## GIVEN EXERCISE
From the records below, extract all the text exactly and leave the images behind.

(Rows from a dataset of clips and code)
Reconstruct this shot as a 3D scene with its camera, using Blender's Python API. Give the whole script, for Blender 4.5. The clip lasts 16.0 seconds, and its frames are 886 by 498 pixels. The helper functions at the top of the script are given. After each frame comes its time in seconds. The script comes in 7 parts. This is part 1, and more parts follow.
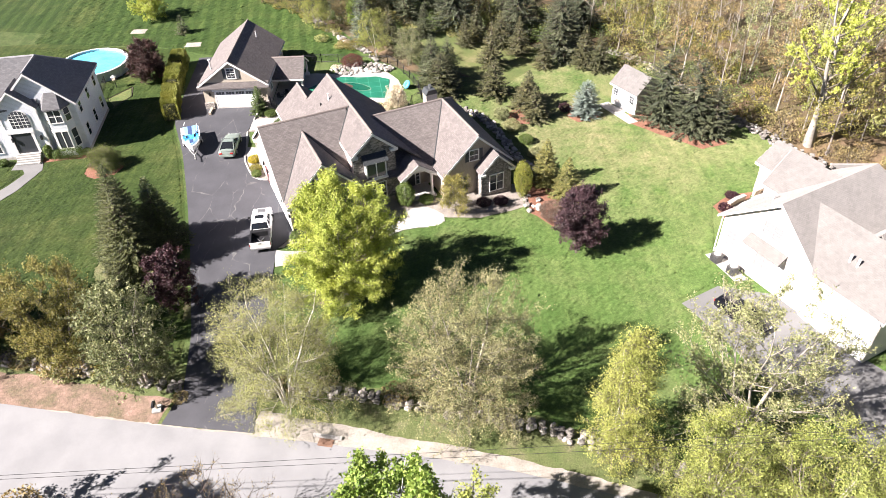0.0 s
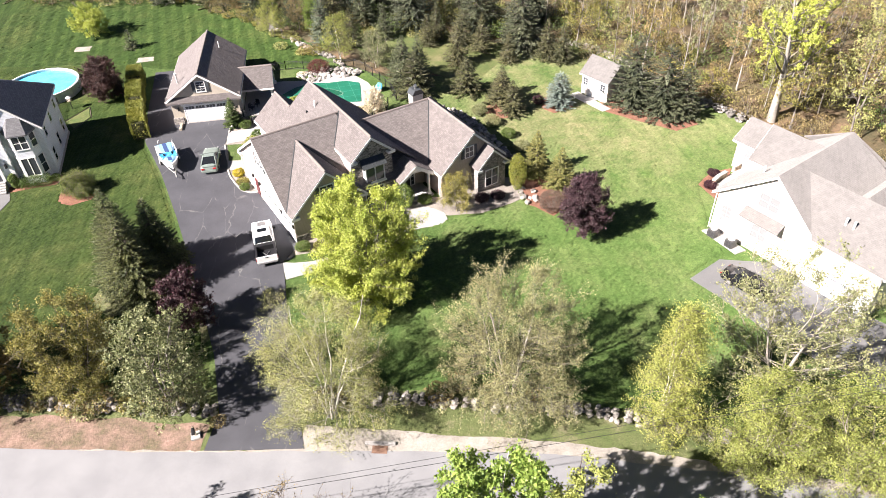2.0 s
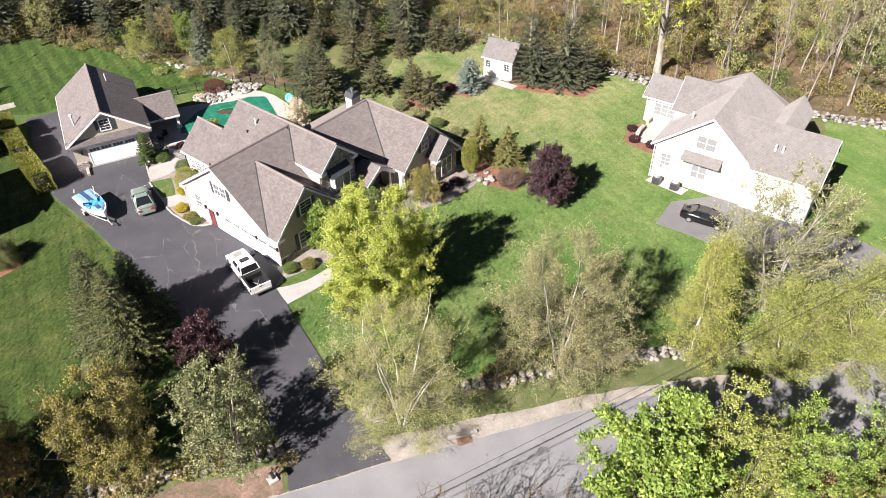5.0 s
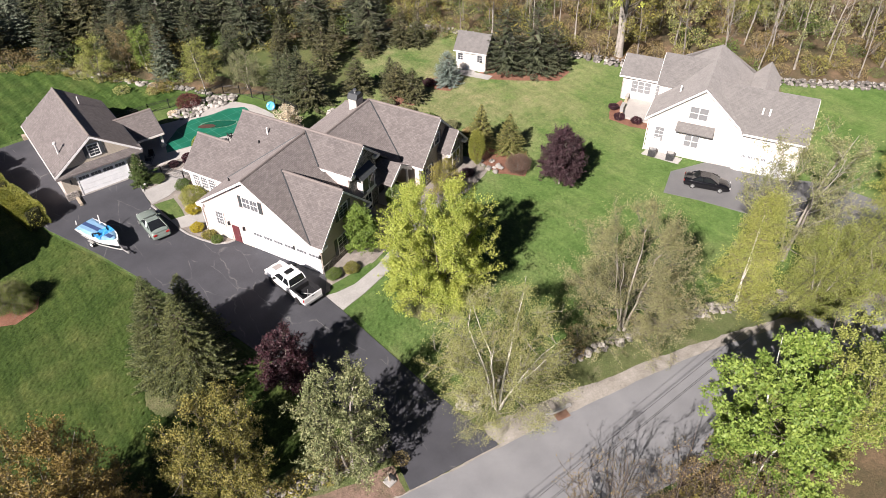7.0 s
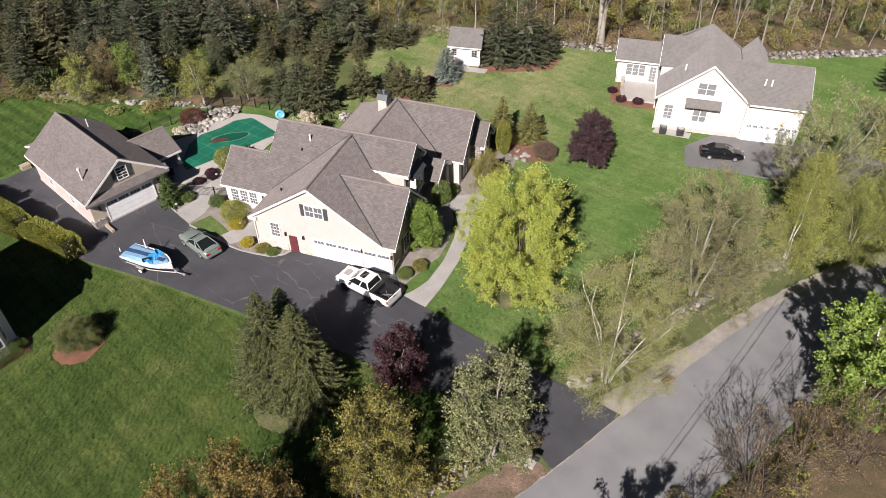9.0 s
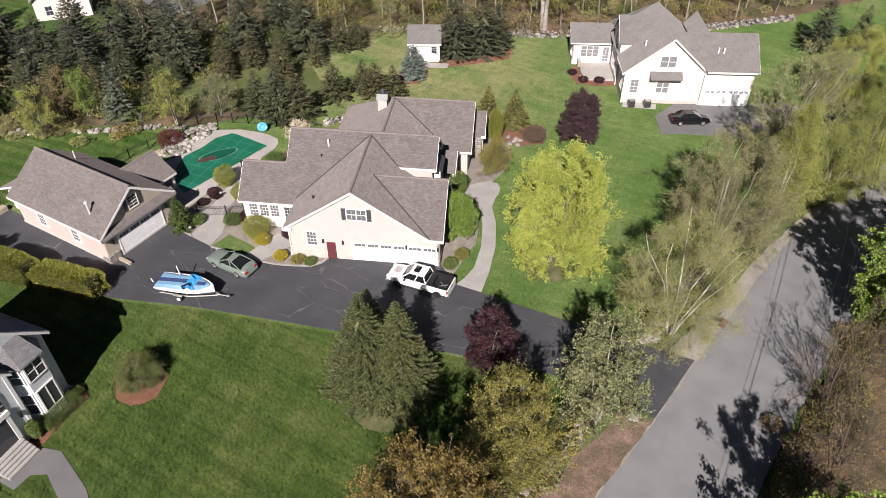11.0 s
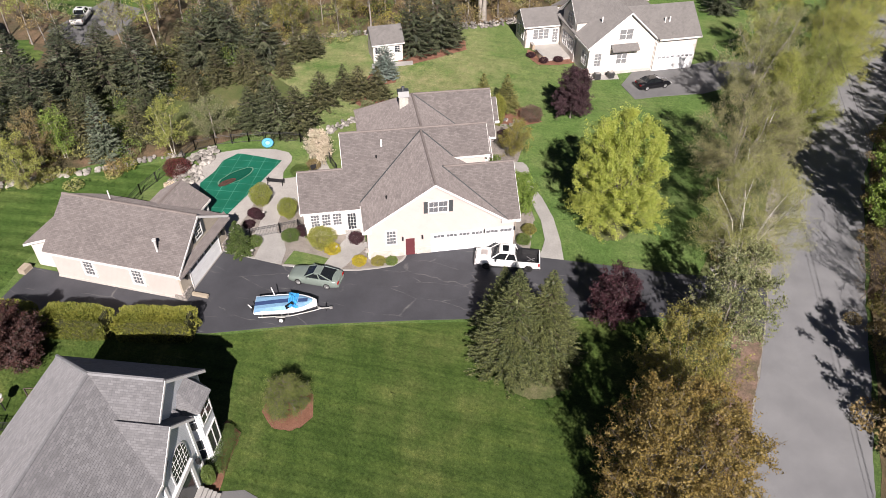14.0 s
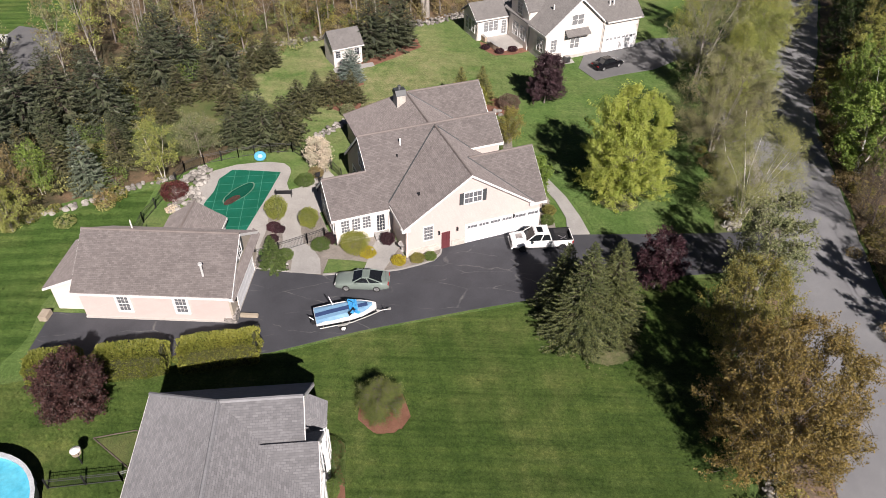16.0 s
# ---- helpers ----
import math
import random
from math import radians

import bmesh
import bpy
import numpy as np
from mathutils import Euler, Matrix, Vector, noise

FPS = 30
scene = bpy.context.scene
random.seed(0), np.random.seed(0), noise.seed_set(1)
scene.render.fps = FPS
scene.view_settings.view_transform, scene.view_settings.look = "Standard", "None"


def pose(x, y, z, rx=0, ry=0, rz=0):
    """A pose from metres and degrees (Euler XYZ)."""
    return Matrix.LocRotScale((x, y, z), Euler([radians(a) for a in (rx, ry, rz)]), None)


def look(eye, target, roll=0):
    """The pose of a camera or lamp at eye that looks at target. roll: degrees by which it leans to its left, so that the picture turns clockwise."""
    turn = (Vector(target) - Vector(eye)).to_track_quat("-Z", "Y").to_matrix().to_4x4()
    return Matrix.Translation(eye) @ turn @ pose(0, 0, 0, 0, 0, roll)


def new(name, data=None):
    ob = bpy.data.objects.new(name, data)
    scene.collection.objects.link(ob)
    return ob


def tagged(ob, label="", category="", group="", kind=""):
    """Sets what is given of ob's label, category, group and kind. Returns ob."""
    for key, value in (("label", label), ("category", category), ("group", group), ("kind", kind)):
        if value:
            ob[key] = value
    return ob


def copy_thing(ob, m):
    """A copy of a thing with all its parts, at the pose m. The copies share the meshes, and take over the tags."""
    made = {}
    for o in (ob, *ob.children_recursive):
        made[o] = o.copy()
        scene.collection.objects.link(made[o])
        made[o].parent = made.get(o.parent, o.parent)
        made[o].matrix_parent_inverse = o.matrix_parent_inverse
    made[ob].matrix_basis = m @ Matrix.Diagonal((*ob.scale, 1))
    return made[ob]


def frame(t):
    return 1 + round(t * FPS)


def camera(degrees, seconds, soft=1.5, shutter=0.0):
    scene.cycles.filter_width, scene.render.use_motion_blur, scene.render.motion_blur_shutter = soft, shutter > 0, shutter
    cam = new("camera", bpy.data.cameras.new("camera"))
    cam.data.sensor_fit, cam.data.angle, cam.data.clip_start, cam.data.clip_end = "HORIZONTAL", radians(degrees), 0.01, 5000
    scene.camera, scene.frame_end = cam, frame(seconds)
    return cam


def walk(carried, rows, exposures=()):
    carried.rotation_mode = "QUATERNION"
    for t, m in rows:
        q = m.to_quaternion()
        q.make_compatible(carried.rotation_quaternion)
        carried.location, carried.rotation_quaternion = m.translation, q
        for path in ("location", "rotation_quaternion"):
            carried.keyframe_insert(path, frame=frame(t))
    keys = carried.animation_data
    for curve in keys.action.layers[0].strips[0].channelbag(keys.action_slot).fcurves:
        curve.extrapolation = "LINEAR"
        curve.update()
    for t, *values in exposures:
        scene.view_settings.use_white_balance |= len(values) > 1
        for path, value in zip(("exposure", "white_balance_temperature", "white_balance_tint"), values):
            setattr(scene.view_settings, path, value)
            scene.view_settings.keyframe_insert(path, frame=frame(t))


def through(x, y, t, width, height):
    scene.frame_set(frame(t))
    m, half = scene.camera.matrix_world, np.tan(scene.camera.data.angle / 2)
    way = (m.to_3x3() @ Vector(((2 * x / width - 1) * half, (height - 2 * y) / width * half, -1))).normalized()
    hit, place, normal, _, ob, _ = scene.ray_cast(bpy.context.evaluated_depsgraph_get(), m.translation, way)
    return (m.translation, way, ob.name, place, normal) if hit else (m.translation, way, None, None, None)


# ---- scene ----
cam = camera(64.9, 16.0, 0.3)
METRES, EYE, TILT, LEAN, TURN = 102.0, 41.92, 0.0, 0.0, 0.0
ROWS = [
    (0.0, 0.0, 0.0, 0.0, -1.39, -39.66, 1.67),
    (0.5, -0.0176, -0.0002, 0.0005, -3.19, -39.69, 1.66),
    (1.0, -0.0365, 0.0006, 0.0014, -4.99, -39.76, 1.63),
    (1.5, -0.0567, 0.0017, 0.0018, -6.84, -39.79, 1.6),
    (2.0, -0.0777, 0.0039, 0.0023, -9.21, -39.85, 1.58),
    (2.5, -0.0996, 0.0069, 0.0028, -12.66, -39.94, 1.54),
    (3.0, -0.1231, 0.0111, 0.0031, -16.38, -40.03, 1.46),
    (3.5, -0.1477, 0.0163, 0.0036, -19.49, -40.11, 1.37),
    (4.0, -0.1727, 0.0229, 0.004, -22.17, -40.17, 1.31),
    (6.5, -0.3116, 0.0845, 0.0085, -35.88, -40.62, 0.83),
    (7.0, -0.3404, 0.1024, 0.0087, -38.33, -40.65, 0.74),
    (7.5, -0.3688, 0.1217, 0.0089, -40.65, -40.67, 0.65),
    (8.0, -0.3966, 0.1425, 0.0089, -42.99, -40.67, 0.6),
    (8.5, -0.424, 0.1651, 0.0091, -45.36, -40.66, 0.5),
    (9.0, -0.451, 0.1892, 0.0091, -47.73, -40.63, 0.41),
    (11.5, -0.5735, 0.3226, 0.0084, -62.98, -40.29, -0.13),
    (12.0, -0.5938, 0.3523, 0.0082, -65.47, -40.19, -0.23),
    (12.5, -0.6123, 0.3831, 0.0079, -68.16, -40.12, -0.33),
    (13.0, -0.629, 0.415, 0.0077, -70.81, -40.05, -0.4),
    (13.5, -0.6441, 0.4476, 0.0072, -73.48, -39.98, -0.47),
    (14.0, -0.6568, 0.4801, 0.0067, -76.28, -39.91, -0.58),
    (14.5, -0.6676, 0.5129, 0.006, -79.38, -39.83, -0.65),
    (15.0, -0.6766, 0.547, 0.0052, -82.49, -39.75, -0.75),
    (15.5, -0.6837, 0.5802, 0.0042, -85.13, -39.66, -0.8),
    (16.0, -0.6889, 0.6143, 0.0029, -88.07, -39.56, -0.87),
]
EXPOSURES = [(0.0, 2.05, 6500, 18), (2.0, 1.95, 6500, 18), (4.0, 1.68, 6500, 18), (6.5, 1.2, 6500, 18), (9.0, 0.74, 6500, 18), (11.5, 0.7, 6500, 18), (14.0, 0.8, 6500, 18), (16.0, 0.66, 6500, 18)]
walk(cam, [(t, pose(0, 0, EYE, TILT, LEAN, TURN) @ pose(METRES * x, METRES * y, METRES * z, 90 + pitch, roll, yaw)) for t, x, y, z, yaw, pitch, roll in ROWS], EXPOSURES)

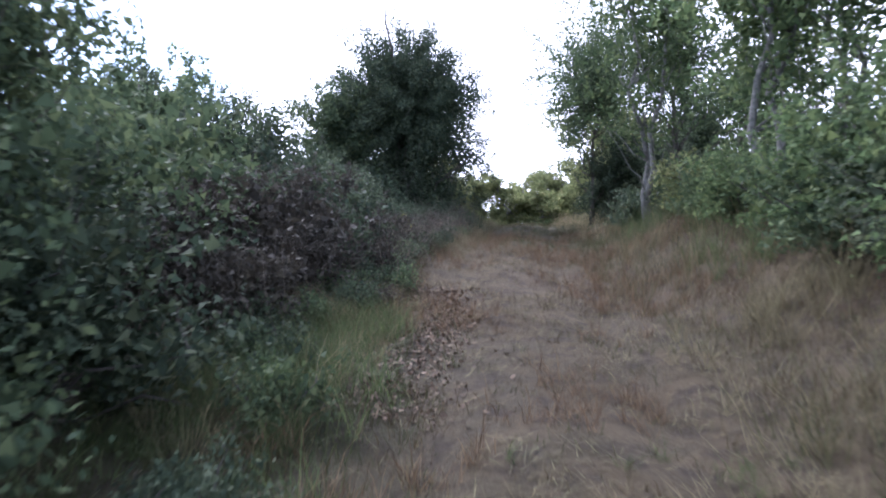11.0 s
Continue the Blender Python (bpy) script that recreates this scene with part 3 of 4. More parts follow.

## RESULT OF THIS EXERCISE
Reconstruct this shot as a 3D scene with its camera, using Blender's Python API. Give the whole script, for Blender 4.5. The clip lasts 16.0 seconds, and its frames are 886 by 498 pixels. The helper functions at the top of the script are given. After each frame comes its time in seconds. The script comes in 7 parts. This is part 1, and more parts follow.
0.0 s
2.0 s
5.0 s
7.0 s
9.0 s
11.0 s
14.0 s
16.0 s
# ---- helpers ----
import math
import random
from math import radians

import bmesh
import bpy
import numpy as np
from mathutils import Euler, Matrix, Vector, noise

FPS = 30
scene = bpy.context.scene
random.seed(0), np.random.seed(0), noise.seed_set(1)
scene.render.fps = FPS
scene.view_settings.view_transform, scene.view_settings.look = "Standard", "None"


def pose(x, y, z, rx=0, ry=0, rz=0):
    """A pose from metres and degrees (Euler XYZ)."""
    return Matrix.LocRotScale((x, y, z), Euler([radians(a) for a in (rx, ry, rz)]), None)


def look(eye, target, roll=0):
    """The pose of a camera or lamp at eye that looks at target. roll: degrees by which it leans to its left, so that the picture turns clockwise."""
    turn = (Vector(target) - Vector(eye)).to_track_quat("-Z", "Y").to_matrix().to_4x4()
    return Matrix.Translation(eye) @ turn @ pose(0, 0, 0, 0, 0, roll)


def new(name, data=None):
    ob = bpy.data.objects.new(name, data)
    scene.collection.objects.link(ob)
    return ob


def tagged(ob, label="", category="", group="", kind=""):
    """Sets what is given of ob's label, category, group and kind. Returns ob."""
    for key, value in (("label", label), ("category", category), ("group", group), ("kind", kind)):
        if value:
            ob[key] = value
    return ob


def copy_thing(ob, m):
    """A copy of a thing with all its parts, at the pose m. The copies share the meshes, and take over the tags."""
    made = {}
    for o in (ob, *ob.children_recursive):
        made[o] = o.copy()
        scene.collection.objects.link(made[o])
        made[o].parent = made.get(o.parent, o.parent)
        made[o].matrix_parent_inverse = o.matrix_parent_inverse
    made[ob].matrix_basis = m @ Matrix.Diagonal((*ob.scale, 1))
    return made[ob]


def frame(t):
    return 1 + round(t * FPS)


def camera(degrees, seconds, soft=1.5, shutter=0.0):
    scene.cycles.filter_width, scene.render.use_motion_blur, scene.render.motion_blur_shutter = soft, shutter > 0, shutter
    cam = new("camera", bpy.data.cameras.new("camera"))
    cam.data.sensor_fit, cam.data.angle, cam.data.clip_start, cam.data.clip_end = "HORIZONTAL", radians(degrees), 0.01, 5000
    scene.camera, scene.frame_end = cam, frame(seconds)
    return cam


def walk(carried, rows, exposures=()):
    carried.rotation_mode = "QUATERNION"
    for t, m in rows:
        q = m.to_quaternion()
        q.make_compatible(carried.rotation_quaternion)
        carried.location, carried.rotation_quaternion = m.translation, q
        for path in ("location", "rotation_quaternion"):
            carried.keyframe_insert(path, frame=frame(t))
    keys = carried.animation_data
    for curve in keys.action.layers[0].strips[0].channelbag(keys.action_slot).fcurves:
        curve.extrapolation = "LINEAR"
        curve.update()
    for t, *values in exposures:
        scene.view_settings.use_white_balance |= len(values) > 1
        for path, value in zip(("exposure", "white_balance_temperature", "white_balance_tint"), values):
            setattr(scene.view_settings, path, value)
            scene.view_settings.keyframe_insert(path, frame=frame(t))


def through(x, y, t, width, height):
    scene.frame_set(frame(t))
    m, half = scene.camera.matrix_world, np.tan(scene.camera.data.angle / 2)
    way = (m.to_3x3() @ Vector(((2 * x / width - 1) * half, (height - 2 * y) / width * half, -1))).normalized()
    hit, place, normal, _, ob, _ = scene.ray_cast(bpy.context.evaluated_depsgraph_get(), m.translation, way)
    return (m.translation, way, ob.name, place, normal) if hit else (m.translation, way, None, None, None)


# ---- scene ----
cam = camera(64.9, 16.0, 0.3)
METRES, EYE, TILT, LEAN, TURN = 102.0, 41.92, 0.0, 0.0, 0.0
ROWS = [
    (0.0, 0.0, 0.0, 0.0, -1.39, -39.66, 1.67),
    (0.5, -0.0176, -0.0002, 0.0005, -3.19, -39.69, 1.66),
    (1.0, -0.0365, 0.0006, 0.0014, -4.99, -39.76, 1.63),
    (1.5, -0.0567, 0.0017, 0.0018, -6.84, -39.79, 1.6),
    (2.0, -0.0777, 0.0039, 0.0023, -9.21, -39.85, 1.58),
    (2.5, -0.0996, 0.0069, 0.0028, -12.66, -39.94, 1.54),
    (3.0, -0.1231, 0.0111, 0.0031, -16.38, -40.03, 1.46),
    (3.5, -0.1477, 0.0163, 0.0036, -19.49, -40.11, 1.37),
    (4.0, -0.1727, 0.0229, 0.004, -22.17, -40.17, 1.31),
    (6.5, -0.3116, 0.0845, 0.0085, -35.88, -40.62, 0.83),
    (7.0, -0.3404, 0.1024, 0.0087, -38.33, -40.65, 0.74),
    (7.5, -0.3688, 0.1217, 0.0089, -40.65, -40.67, 0.65),
    (8.0, -0.3966, 0.1425, 0.0089, -42.99, -40.67, 0.6),
    (8.5, -0.424, 0.1651, 0.0091, -45.36, -40.66, 0.5),
    (9.0, -0.451, 0.1892, 0.0091, -47.73, -40.63, 0.41),
    (11.5, -0.5735, 0.3226, 0.0084, -62.98, -40.29, -0.13),
    (12.0, -0.5938, 0.3523, 0.0082, -65.47, -40.19, -0.23),
    (12.5, -0.6123, 0.3831, 0.0079, -68.16, -40.12, -0.33),
    (13.0, -0.629, 0.415, 0.0077, -70.81, -40.05, -0.4),
    (13.5, -0.6441, 0.4476, 0.0072, -73.48, -39.98, -0.47),
    (14.0, -0.6568, 0.4801, 0.0067, -76.28, -39.91, -0.58),
    (14.5, -0.6676, 0.5129, 0.006, -79.38, -39.83, -0.65),
    (15.0, -0.6766, 0.547, 0.0052, -82.49, -39.75, -0.75),
    (15.5, -0.6837, 0.5802, 0.0042, -85.13, -39.66, -0.8),
    (16.0, -0.6889, 0.6143, 0.0029, -88.07, -39.56, -0.87),
]
EXPOSURES = [(0.0, 2.05, 6500, 18), (2.0, 1.95, 6500, 18), (4.0, 1.68, 6500, 18), (6.5, 1.2, 6500, 18), (9.0, 0.74, 6500, 18), (11.5, 0.7, 6500, 18), (14.0, 0.8, 6500, 18), (16.0, 0.66, 6500, 18)]
walk(cam, [(t, pose(0, 0, EYE, TILT, LEAN, TURN) @ pose(METRES * x, METRES * y, METRES * z, 90 + pitch, roll, yaw)) for t, x, y, z, yaw, pitch, roll in ROWS], EXPOSURES)

11.0 s
Continue the Blender Python (bpy) script that recreates this scene with part 3 of 4. More parts follow.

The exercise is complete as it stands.